福岡第一に高さと才能をもたらすキエキエトピー・アリ&佐藤涼成「みんなに声を掛け、モチべーションを高めたい」
両キャプテンが認める、チームに欠かせない戦力
取材・写真=古後登志夫 構成=鈴木健一郎 佐藤涼成は全国から優れた選手が集まる福岡第一で1年生だった去年から公式戦に出場しているガード。今年は2年生ながら先発に名を連ねている。もっともキャプテンからの評判は、ハーパージャン・ローレンス・ジュニアによれば「1年生の時は先輩をちょっとナメてて、2年生になって成長して敬語を使うようになりました」であり、松本宗志は「ガツガツ言うジュニアの前では大人しいですけど、生意気なのは変わっていません。僕には練習中にも『宗志、決めろ』とか言ってくるので」とのこと。

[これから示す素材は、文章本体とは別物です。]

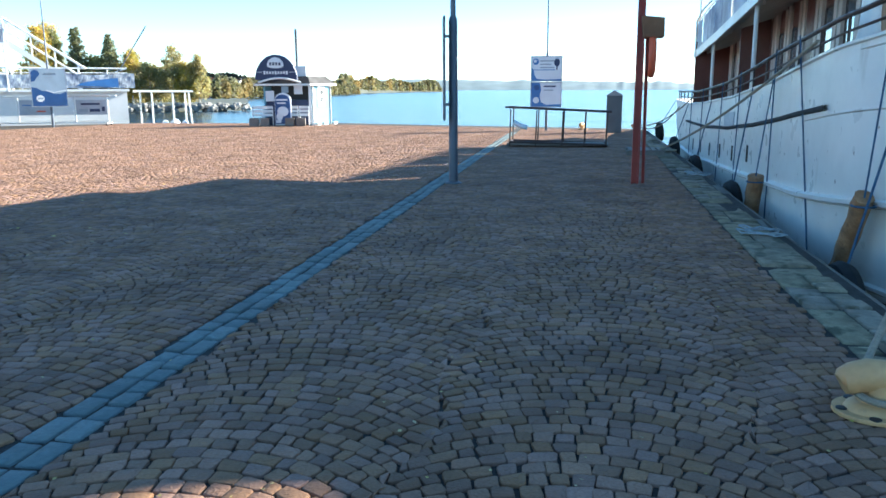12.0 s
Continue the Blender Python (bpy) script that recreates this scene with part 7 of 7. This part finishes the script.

ただ、「プレーは2年生の中でも一番上手いし、まとめる力もある次期キャプテン候補です」と先輩にも一目置かれている。 キエキエトピー・アリはコンゴ共和国からの留学生で、去年まではクベマジョセフ・スティーブに続く2番手としてチームを支えてきたが、最上級生となった今年はチームの大黒柱として、200cmの長身とスキルを生かしてフル回転するつもりだ。ハーパーは「アリは努力がすごい」と絶賛する。「授業で寝たりせず、全部しっかりノートに書いていて、すごく真面目です。プレーの面でもスティーブさんより上手くなったと思います。器用だしシュートも決めます。それでいてルーズボールにも飛び込むし、ブロックとか合わせのプレーもできる。ものすごく成長しています」 ──まずは佐藤選手から、自己紹介と福岡第一を選んだ理由を教えてください。 佐藤 岩手県出身の佐藤涼成です。中学時代は県大会優勝、東北で3位、ジュニアオールスターでベスト4です。高校をどこにしようか考えていた時、福岡第一と土浦日大の試合を見ていて、河村勇輝さんのプレーを見てすごいと思いました。それから親に「福岡第一に行きたい」と話しながらyoutubeとかの映像を見て、ここで上手くなりたい、優勝したいと思うようになりました。 ──続いてアリ選手もお願いします。日本に来た当初は言葉も分からず、いろいろと大変だったのでは? アリ コンゴ共和国から勉強とバスケをするために日本に来ました。僕は日本語が全然分からないまま日本に来たのですが、コンゴの先輩がいるから安心したし、勉強を頑張れば大丈夫だと思ってここに来ました。最初は誰も知らなかったから楽しい気持ちにはならなかったですが、3日目ぐらいから楽しくなりました。今は高校生活がとても楽しいです。 ──キャプテンの松本選手、ハーパー選手が付き添いで来てくれていますが、学校でのアリ選手はどんな感じですか? 松本 最初は僕が少し英語ができるので、今の気持ちだったり困っていることを聞いてあげていたんですけど、アリから僕たちにコミュニケーションを取ってくる積極性が年々上がってきて、今では会話も問題なくできるようになっています。クラスも一緒なので普段の授業も見ているんですけど、日本語の授業に普通に付いてきていますし、バスケだけじゃなく勉強もすごく頑張っているのですごいですよ。 佐藤 本当に真面目で熱心です。僕の代の留学生はアリさんほど提出物もできていないです。試合でも日本人が行くみたいにルーズボールにダイブするし、とんでもない選手だと思います。普段もチーム練習が終わった後のシューティングとかストレッチで、結構みんなしゃべり始めたりするんですけど、アリさんはそういうのを止めたりするので、3年生としてすごいと思います。 ──アリ選手から見た佐藤選手はどんなプレーヤーですか? アリ 1年の時からプレーが上手いです。1年生だから思い切りぶつかっていこうとい気持ちが良い方向に出ていました。今は2年生になって主力で出ているけど、ガードとしての責任感が出てきて、ジュニアが苦しい時に助けたり、2年生だけど声を出したり、ゲームに対する関わり方が変わってきたと思います。